------ Collected material ------
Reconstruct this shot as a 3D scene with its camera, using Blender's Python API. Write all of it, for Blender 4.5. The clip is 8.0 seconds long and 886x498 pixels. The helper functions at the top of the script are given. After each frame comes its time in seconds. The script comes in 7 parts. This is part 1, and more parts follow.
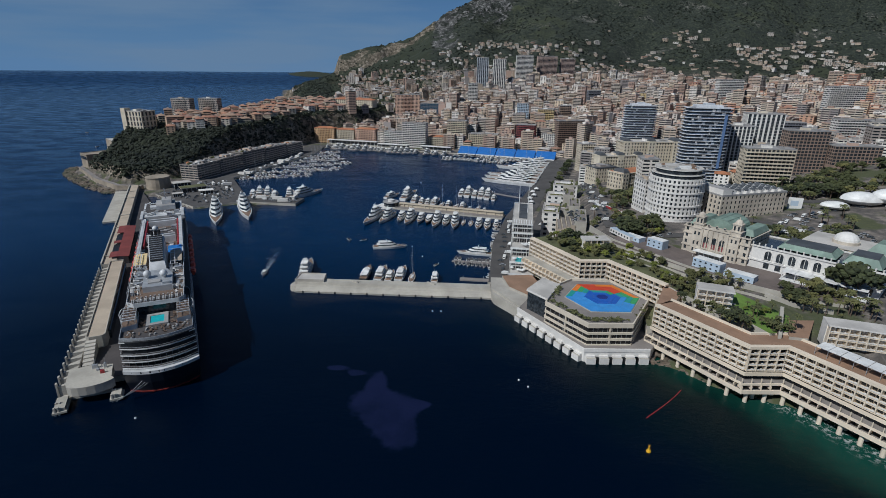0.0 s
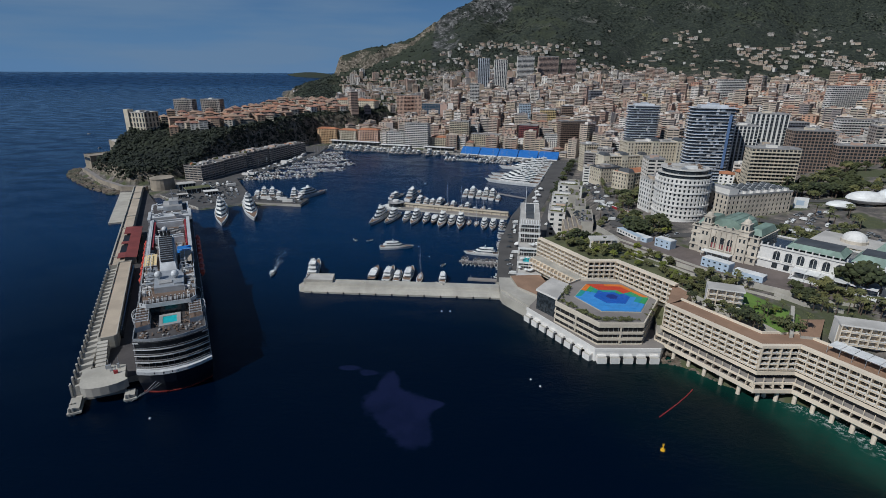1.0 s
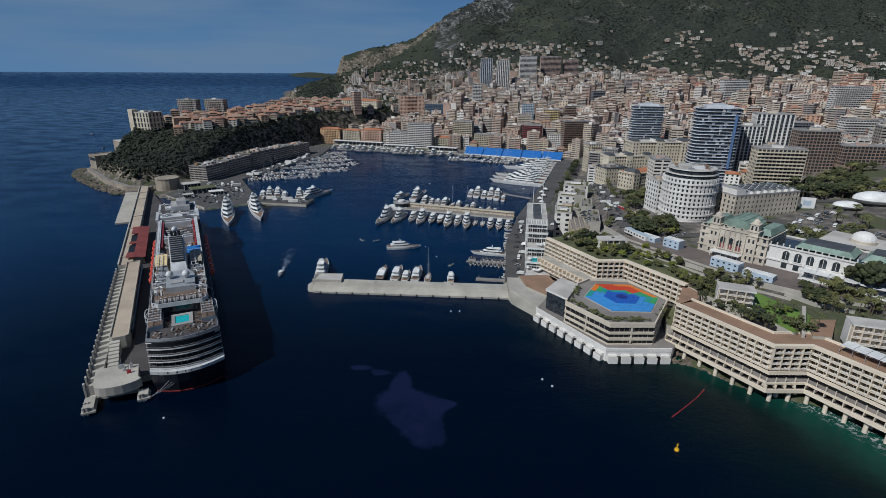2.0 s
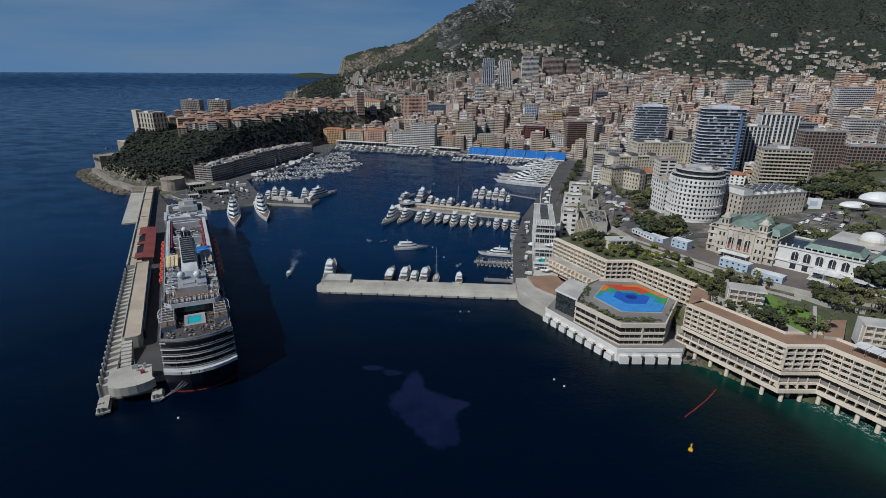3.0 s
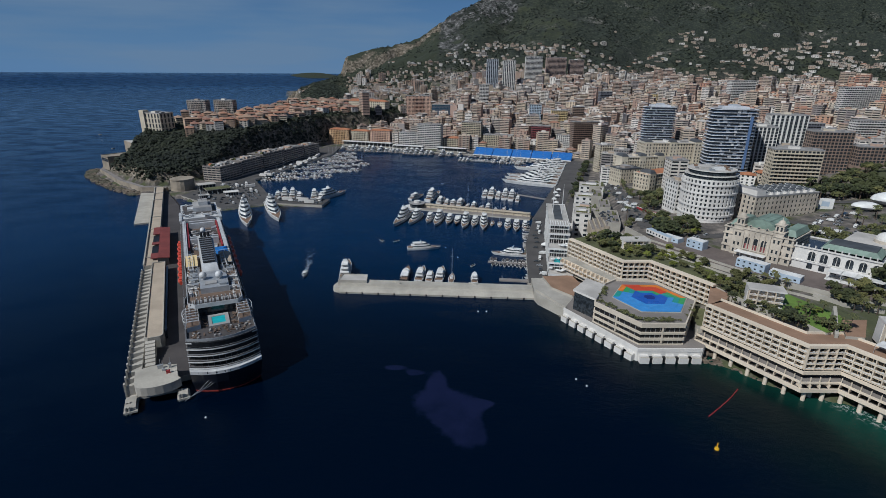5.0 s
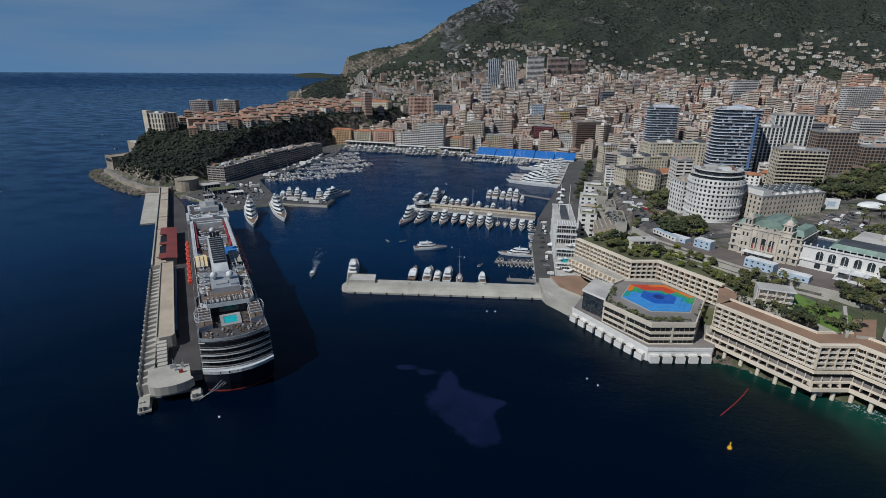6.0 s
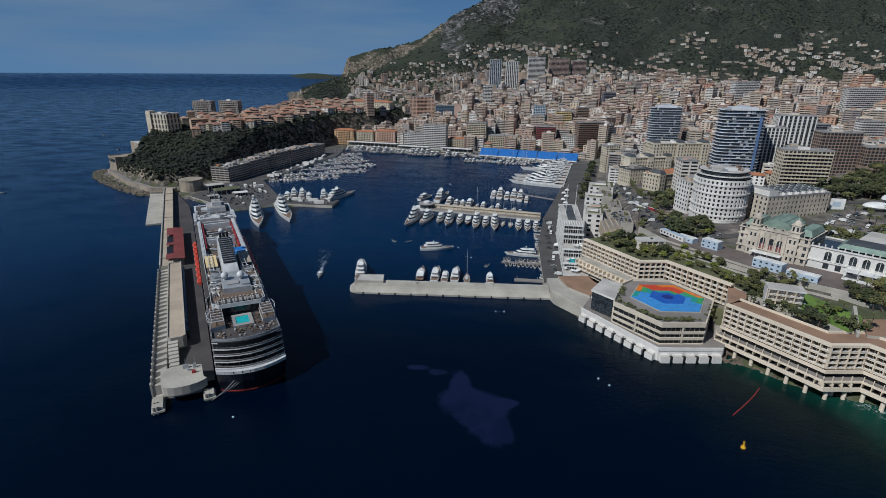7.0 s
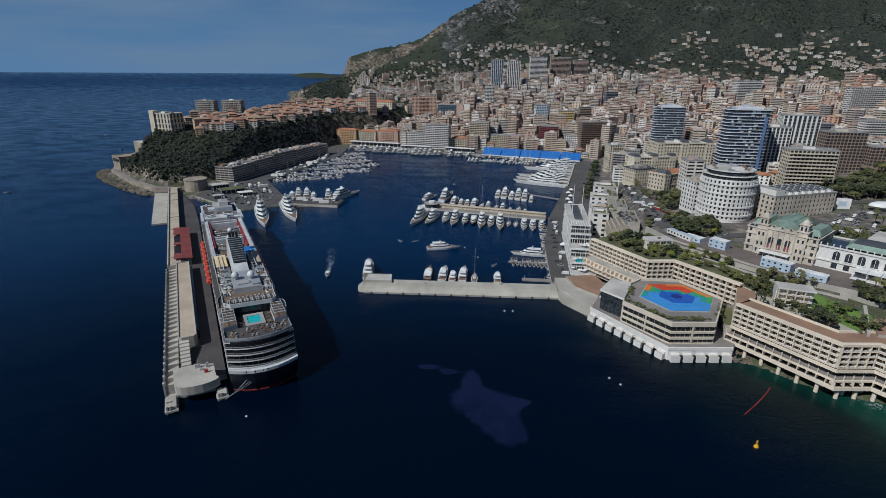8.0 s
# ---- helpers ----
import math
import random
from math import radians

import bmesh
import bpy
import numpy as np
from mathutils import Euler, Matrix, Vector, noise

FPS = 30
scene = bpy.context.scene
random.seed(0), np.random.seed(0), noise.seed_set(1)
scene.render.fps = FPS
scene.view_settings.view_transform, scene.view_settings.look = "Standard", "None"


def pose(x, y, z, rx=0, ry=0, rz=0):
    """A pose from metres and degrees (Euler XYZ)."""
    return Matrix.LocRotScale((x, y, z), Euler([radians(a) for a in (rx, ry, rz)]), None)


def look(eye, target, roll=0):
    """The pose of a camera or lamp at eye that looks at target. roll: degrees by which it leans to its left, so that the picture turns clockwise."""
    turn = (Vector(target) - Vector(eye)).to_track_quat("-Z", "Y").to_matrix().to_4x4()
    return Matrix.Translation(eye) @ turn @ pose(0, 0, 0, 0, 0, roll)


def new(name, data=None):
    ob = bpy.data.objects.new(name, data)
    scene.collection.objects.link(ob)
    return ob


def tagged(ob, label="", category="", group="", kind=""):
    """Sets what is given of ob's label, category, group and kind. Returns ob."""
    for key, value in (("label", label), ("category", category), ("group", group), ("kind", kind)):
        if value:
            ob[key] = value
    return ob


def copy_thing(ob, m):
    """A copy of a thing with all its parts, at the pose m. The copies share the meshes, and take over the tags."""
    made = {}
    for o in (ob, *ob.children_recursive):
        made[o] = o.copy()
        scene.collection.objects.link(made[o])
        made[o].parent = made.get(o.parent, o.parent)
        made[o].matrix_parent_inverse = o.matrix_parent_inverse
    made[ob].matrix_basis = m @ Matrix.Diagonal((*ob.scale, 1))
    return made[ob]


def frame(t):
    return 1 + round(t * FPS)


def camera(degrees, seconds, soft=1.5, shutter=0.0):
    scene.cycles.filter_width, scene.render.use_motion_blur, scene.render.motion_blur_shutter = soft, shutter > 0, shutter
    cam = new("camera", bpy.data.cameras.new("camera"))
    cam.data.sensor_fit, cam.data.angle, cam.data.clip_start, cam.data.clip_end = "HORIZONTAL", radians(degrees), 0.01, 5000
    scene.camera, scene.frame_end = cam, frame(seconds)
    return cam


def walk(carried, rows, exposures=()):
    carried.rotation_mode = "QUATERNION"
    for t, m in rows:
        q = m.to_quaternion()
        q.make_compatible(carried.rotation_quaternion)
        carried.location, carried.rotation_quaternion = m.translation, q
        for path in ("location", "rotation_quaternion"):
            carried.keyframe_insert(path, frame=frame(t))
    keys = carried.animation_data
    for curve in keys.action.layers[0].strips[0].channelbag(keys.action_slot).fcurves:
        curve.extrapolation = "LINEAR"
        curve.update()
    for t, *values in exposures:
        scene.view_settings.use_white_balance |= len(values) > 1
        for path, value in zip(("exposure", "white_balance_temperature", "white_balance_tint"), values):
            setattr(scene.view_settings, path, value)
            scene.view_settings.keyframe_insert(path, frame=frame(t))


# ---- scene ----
cam = camera(82.0, 8.0, soft=0.5)
PATH = [
    (0, (6.264, 3.017, 136.627), (6.211, 4.903, 135.962), 0.6),
    (0.5, (3.321, 2.556, 136.554), (3.269, 4.442, 135.891), 0.5),
    (1, (0.517, 2.169, 136.618), (0.466, 4.055, 135.955), 0.5),
    (1.5, (-2.092, 1.944, 136.602), (-2.144, 3.83, 135.939), 0.5),
    (3, (-10.409, 0.831, 137.007), (-10.462, 2.718, 136.345), 0.5),
    (3.5, (-13.153, 0.509, 137.116), (-13.205, 2.395, 136.454), 0.5),
    (4, (-15.932, 0.05, 137.31), (-15.983, 1.937, 136.648), 0.5),
    (4.5, (-18.603, -0.205, 137.426), (-18.655, 1.681, 136.764), 0.5),
    (6, (-26.718, -1.554, 137.714), (-26.769, 0.333, 137.052), 0.5),
    (6.5, (-29.67, -1.738, 137.71), (-29.719, 0.149, 137.048), 0.5),
    (7, (-32.572, -2.21, 137.725), (-32.62, -0.323, 137.065), 0.5),
    (7.5, (-35.153, -2.551, 137.809), (-35.201, -0.664, 137.148), 0.5),
    (8, (-38.068, -2.796, 137.926), (-38.115, -0.909, 137.264), 0.5),
]
walk(cam, [(t, look(eye, target, roll)) for t, eye, target, roll in PATH], [(0.0, -0.58, 5800, 7), (8.0, -0.58, 5800, 7)])

# ---- light ----
SUN_AZ, SUN_EL = radians(222), radians(46)          # direction towards the sun, from +x counterclockwise
sun_dir = Vector((math.cos(SUN_AZ) * math.cos(SUN_EL), math.sin(SUN_AZ) * math.cos(SUN_EL), math.sin(SUN_EL)))
sun = new("sun", bpy.data.lights.new("sun", "SUN"))
sun.data.energy, sun.data.angle, sun.data.color = 5.6, radians(0.55), (1.0, 0.95, 0.88)
sun.matrix_world = look(sun_dir * 1000, (0, 0, 0))
world = bpy.data.worlds.new("world")
scene.world = world
world.use_nodes = True
wn, wl = world.node_tree.nodes, world.node_tree.links
wn.clear()
sky = wn.new("ShaderNodeTexSky")
sky.sky_type, sky.sun_disc = "NISHITA", False
sky.sun_elevation, sky.sun_rotation = SUN_EL, math.pi / 2 - SUN_AZ
sky.air_density, sky.dust_density, sky.ozone_density = 1.0, 0.15, 4.0
w_co, w_map, w_noise, w_ramp, w_mix = (wn.new(k) for k in ("ShaderNodeTexCoord", "ShaderNodeMapping", "ShaderNodeTexNoise", "ShaderNodeValToRGB", "ShaderNodeMix"))
w_map.inputs["Scale"].default_value = (1.6, 1.6, 14.0)
w_noise.inputs["Scale"].default_value, w_noise.inputs["Detail"].default_value = 1.7, 5
w_ramp.color_ramp.elements[0].position, w_ramp.color_ramp.elements[1].position = 0.42, 0.64
w_ramp.color_ramp.elements[1].color = (0.75, 0.75, 0.75, 1)
w_mix.data_type = "RGBA"
w_mix.inputs[7].default_value = (5.8, 8.6, 12.4, 1)
w_bg, w_out = wn.new("ShaderNodeBackground"), wn.new("ShaderNodeOutputWorld")
w_bg.inputs["Strength"].default_value = 0.036
wl.new(w_co.outputs["Generated"], w_map.inputs["Vector"])
wl.new(w_map.outputs["Vector"], w_noise.inputs["Vector"])
wl.new(w_noise.outputs["Fac"], w_ramp.inputs["Fac"])
wl.new(w_ramp.outputs["Color"], w_mix.inputs[0])
w_tint = wn.new("ShaderNodeMix")
w_tint.data_type, w_tint.blend_type = "RGBA", "MULTIPLY"
w_tint.inputs[0].default_value, w_tint.inputs[7].default_value = 1.0, (0.55, 0.86, 1.3, 1)
wl.new(sky.outputs["Color"], w_tint.inputs[6])
# pale haze towards the horizon
w_sep, w_band, w_haze = wn.new("ShaderNodeSeparateXYZ"), wn.new("ShaderNodeMapRange"), wn.new("ShaderNodeMix")
w_band.inputs[1].default_value, w_band.inputs[2].default_value, w_band.inputs[3].default_value, w_band.inputs[4].default_value = 0.0, 0.26, 0.9, 0.0
w_haze.data_type = "RGBA"
w_haze.inputs[7].default_value = (4.6, 8.5, 14.6, 1)
wl.new(w_co.outputs["Generated"], w_sep.inputs[0])
wl.new(w_sep.outputs["Z"], w_band.inputs[0])
wl.new(w_band.outputs[0], w_haze.inputs[0])
wl.new(w_tint.outputs[2], w_haze.inputs[6])
wl.new(w_haze.outputs[2], w_mix.inputs[6])
wl.new(w_mix.outputs[2], w_bg.inputs["Color"])
wl.new(w_bg.outputs["Background"], w_out.inputs["Surface"])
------
**Given task:** Output exactly one stretch of the listing: from the line containing "return 1 + round(t * FPS)" through the line containing "radians(degrees), 0.01, 5000", both end lines included.

**Result:**
    return 1 + round(t * FPS)


def camera(degrees, seconds, soft=1.5, shutter=0.0):
    scene.cycles.filter_width, scene.render.use_motion_blur, scene.render.motion_blur_shutter = soft, shutter > 0, shutter
    cam = new("camera", bpy.data.cameras.new("camera"))
    cam.data.sensor_fit, cam.data.angle, cam.data.clip_start, cam.data.clip_end = "HORIZONTAL", radians(degrees), 0.01, 5000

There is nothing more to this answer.